## BEGIN Information supplied

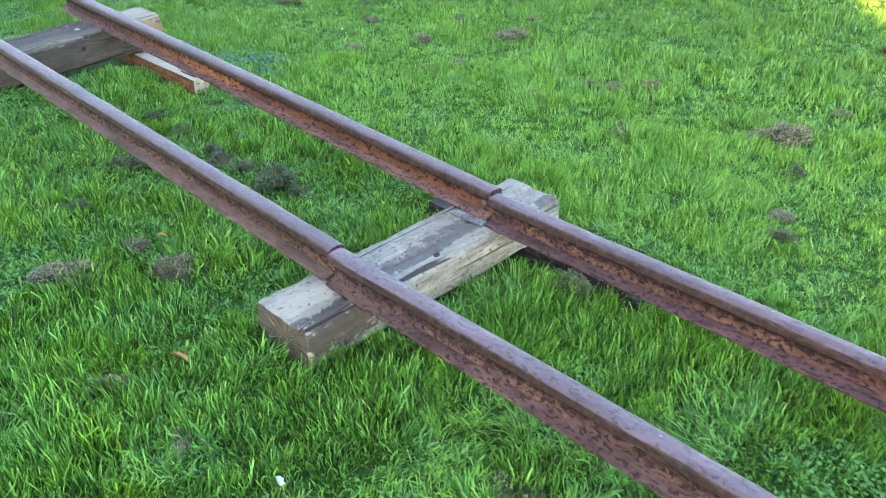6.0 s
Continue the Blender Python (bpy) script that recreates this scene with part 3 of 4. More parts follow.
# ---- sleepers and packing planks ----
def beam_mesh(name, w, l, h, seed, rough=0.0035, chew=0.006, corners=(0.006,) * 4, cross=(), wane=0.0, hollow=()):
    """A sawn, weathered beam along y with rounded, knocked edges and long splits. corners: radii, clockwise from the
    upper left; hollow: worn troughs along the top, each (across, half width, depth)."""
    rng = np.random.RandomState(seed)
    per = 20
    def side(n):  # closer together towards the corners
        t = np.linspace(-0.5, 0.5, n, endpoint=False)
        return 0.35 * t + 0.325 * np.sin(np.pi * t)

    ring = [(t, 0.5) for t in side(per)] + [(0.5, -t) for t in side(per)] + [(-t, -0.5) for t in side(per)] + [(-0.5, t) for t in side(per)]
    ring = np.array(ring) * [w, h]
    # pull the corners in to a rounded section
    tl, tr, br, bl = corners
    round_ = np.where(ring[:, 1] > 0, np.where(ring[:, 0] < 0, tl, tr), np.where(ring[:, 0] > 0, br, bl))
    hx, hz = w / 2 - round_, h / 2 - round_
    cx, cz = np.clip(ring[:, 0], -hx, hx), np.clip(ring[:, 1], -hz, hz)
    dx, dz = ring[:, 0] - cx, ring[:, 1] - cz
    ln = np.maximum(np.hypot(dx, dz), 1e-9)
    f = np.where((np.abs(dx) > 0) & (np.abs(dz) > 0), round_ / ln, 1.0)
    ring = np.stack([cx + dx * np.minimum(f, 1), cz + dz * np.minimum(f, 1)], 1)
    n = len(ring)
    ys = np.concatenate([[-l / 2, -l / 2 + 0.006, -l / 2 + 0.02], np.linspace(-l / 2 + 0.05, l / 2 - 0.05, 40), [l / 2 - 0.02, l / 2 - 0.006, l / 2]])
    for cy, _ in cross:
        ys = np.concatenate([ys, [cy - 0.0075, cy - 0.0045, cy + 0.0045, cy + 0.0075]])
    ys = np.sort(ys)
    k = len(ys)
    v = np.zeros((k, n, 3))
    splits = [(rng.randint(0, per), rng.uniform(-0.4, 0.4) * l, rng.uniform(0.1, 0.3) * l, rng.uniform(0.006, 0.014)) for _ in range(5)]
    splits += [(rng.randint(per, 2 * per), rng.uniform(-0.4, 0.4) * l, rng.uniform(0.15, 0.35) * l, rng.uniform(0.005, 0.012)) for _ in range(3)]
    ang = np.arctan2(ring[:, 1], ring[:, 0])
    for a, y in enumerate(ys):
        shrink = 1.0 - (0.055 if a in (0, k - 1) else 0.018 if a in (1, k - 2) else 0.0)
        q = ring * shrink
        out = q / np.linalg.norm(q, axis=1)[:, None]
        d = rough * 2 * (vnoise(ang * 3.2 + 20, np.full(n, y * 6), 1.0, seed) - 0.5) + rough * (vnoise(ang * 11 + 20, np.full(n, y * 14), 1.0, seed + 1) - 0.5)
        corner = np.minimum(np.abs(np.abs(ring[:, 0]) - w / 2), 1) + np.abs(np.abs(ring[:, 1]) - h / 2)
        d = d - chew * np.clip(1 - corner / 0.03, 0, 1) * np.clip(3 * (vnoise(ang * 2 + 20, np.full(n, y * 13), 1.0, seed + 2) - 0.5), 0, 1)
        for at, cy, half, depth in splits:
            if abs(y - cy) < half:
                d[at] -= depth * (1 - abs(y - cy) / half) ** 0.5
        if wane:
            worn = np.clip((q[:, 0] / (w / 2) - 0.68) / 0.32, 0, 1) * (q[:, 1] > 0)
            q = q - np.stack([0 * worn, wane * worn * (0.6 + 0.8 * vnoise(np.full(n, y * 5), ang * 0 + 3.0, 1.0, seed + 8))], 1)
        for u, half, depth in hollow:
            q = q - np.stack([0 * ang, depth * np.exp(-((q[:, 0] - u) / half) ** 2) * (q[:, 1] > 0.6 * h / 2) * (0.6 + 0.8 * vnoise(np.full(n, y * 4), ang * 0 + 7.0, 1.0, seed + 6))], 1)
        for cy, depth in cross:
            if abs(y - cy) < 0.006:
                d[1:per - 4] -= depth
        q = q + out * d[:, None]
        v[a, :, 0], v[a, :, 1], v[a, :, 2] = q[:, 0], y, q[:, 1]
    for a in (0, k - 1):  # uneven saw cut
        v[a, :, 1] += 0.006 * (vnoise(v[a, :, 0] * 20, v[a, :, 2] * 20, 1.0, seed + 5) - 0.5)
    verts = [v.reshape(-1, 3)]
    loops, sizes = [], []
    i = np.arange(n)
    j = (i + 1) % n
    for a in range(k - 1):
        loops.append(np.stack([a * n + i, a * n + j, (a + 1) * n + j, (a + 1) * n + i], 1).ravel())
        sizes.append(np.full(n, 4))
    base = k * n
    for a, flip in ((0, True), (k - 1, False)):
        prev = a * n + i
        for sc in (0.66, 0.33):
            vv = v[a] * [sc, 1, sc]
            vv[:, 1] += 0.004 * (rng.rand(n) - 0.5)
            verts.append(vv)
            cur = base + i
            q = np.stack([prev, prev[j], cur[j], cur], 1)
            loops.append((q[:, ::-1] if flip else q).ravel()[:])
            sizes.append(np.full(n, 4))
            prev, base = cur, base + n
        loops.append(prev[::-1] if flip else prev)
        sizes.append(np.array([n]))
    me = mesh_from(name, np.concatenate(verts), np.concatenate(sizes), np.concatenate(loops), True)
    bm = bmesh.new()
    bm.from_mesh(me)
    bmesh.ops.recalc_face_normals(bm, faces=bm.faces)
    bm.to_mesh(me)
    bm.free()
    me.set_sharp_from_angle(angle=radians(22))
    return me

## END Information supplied

* **The task**
Your task is to repeat the material above exactly, without its pictures.

* **Task result**
6.0 s
Continue the Blender Python (bpy) script that recreates this scene with part 3 of 4. More parts follow.
# ---- sleepers and packing planks ----
def beam_mesh(name, w, l, h, seed, rough=0.0035, chew=0.006, corners=(0.006,) * 4, cross=(), wane=0.0, hollow=()):
    """A sawn, weathered beam along y with rounded, knocked edges and long splits. corners: radii, clockwise from the
    upper left; hollow: worn troughs along the top, each (across, half width, depth)."""
    rng = np.random.RandomState(seed)
    per = 20
    def side(n):  # closer together towards the corners
        t = np.linspace(-0.5, 0.5, n, endpoint=False)
        return 0.35 * t + 0.325 * np.sin(np.pi * t)

    ring = [(t, 0.5) for t in side(per)] + [(0.5, -t) for t in side(per)] + [(-t, -0.5) for t in side(per)] + [(-0.5, t) for t in side(per)]
    ring = np.array(ring) * [w, h]
    # pull the corners in to a rounded section
    tl, tr, br, bl = corners
    round_ = np.where(ring[:, 1] > 0, np.where(ring[:, 0] < 0, tl, tr), np.where(ring[:, 0] > 0, br, bl))
    hx, hz = w / 2 - round_, h / 2 - round_
    cx, cz = np.clip(ring[:, 0], -hx, hx), np.clip(ring[:, 1], -hz, hz)
    dx, dz = ring[:, 0] - cx, ring[:, 1] - cz
    ln = np.maximum(np.hypot(dx, dz), 1e-9)
    f = np.where((np.abs(dx) > 0) & (np.abs(dz) > 0), round_ / ln, 1.0)
    ring = np.stack([cx + dx * np.minimum(f, 1), cz + dz * np.minimum(f, 1)], 1)
    n = len(ring)
    ys = np.concatenate([[-l / 2, -l / 2 + 0.006, -l / 2 + 0.02], np.linspace(-l / 2 + 0.05, l / 2 - 0.05, 40), [l / 2 - 0.02, l / 2 - 0.006, l / 2]])
    for cy, _ in cross:
        ys = np.concatenate([ys, [cy - 0.0075, cy - 0.0045, cy + 0.0045, cy + 0.0075]])
    ys = np.sort(ys)
    k = len(ys)
    v = np.zeros((k, n, 3))
    splits = [(rng.randint(0, per), rng.uniform(-0.4, 0.4) * l, rng.uniform(0.1, 0.3) * l, rng.uniform(0.006, 0.014)) for _ in range(5)]
    splits += [(rng.randint(per, 2 * per), rng.uniform(-0.4, 0.4) * l, rng.uniform(0.15, 0.35) * l, rng.uniform(0.005, 0.012)) for _ in range(3)]
    ang = np.arctan2(ring[:, 1], ring[:, 0])
    for a, y in enumerate(ys):
        shrink = 1.0 - (0.055 if a in (0, k - 1) else 0.018 if a in (1, k - 2) else 0.0)
        q = ring * shrink
        out = q / np.linalg.norm(q, axis=1)[:, None]
        d = rough * 2 * (vnoise(ang * 3.2 + 20, np.full(n, y * 6), 1.0, seed) - 0.5) + rough * (vnoise(ang * 11 + 20, np.full(n, y * 14), 1.0, seed + 1) - 0.5)
        corner = np.minimum(np.abs(np.abs(ring[:, 0]) - w / 2), 1) + np.abs(np.abs(ring[:, 1]) - h / 2)
        d = d - chew * np.clip(1 - corner / 0.03, 0, 1) * np.clip(3 * (vnoise(ang * 2 + 20, np.full(n, y * 13), 1.0, seed + 2) - 0.5), 0, 1)
        for at, cy, half, depth in splits:
            if abs(y - cy) < half:
                d[at] -= depth * (1 - abs(y - cy) / half) ** 0.5
        if wane:
            worn = np.clip((q[:, 0] / (w / 2) - 0.68) / 0.32, 0, 1) * (q[:, 1] > 0)
            q = q - np.stack([0 * worn, wane * worn * (0.6 + 0.8 * vnoise(np.full(n, y * 5), ang * 0 + 3.0, 1.0, seed + 8))], 1)
        for u, half, depth in hollow:
            q = q - np.stack([0 * ang, depth * np.exp(-((q[:, 0] - u) / half) ** 2) * (q[:, 1] > 0.6 * h / 2) * (0.6 + 0.8 * vnoise(np.full(n, y * 4), ang * 0 + 7.0, 1.0, seed + 6))], 1)
        for cy, depth in cross:
            if abs(y - cy) < 0.006:
                d[1:per - 4] -= depth
        q = q + out * d[:, None]
        v[a, :, 0], v[a, :, 1], v[a, :, 2] = q[:, 0], y, q[:, 1]
    for a in (0, k - 1):  # uneven saw cut
        v[a, :, 1] += 0.006 * (vnoise(v[a, :, 0] * 20, v[a, :, 2] * 20, 1.0, seed + 5) - 0.5)
    verts = [v.reshape(-1, 3)]
    loops, sizes = [], []
    i = np.arange(n)
    j = (i + 1) % n
    for a in range(k - 1):
        loops.append(np.stack([a * n + i, a * n + j, (a + 1) * n + j, (a + 1) * n + i], 1).ravel())
        sizes.append(np.full(n, 4))
    base = k * n
    for a, flip in ((0, True), (k - 1, False)):
        prev = a * n + i
        for sc in (0.66, 0.33):
            vv = v[a] * [sc, 1, sc]
            vv[:, 1] += 0.004 * (rng.rand(n) - 0.5)
            verts.append(vv)
            cur = base + i
            q = np.stack([prev, prev[j], cur[j], cur], 1)
            loops.append((q[:, ::-1] if flip else q).ravel()[:])
            sizes.append(np.full(n, 4))
            prev, base = cur, base + n
        loops.append(prev[::-1] if flip else prev)
        sizes.append(np.array([n]))
    me = mesh_from(name, np.concatenate(verts), np.concatenate(sizes), np.concatenate(loops), True)
    bm = bmesh.new()
    bm.from_mesh(me)
    bmesh.ops.recalc_face_normals(bm, faces=bm.faces)
    bm.to_mesh(me)
    bm.free()
    me.set_sharp_from_angle(angle=radians(22))
    return me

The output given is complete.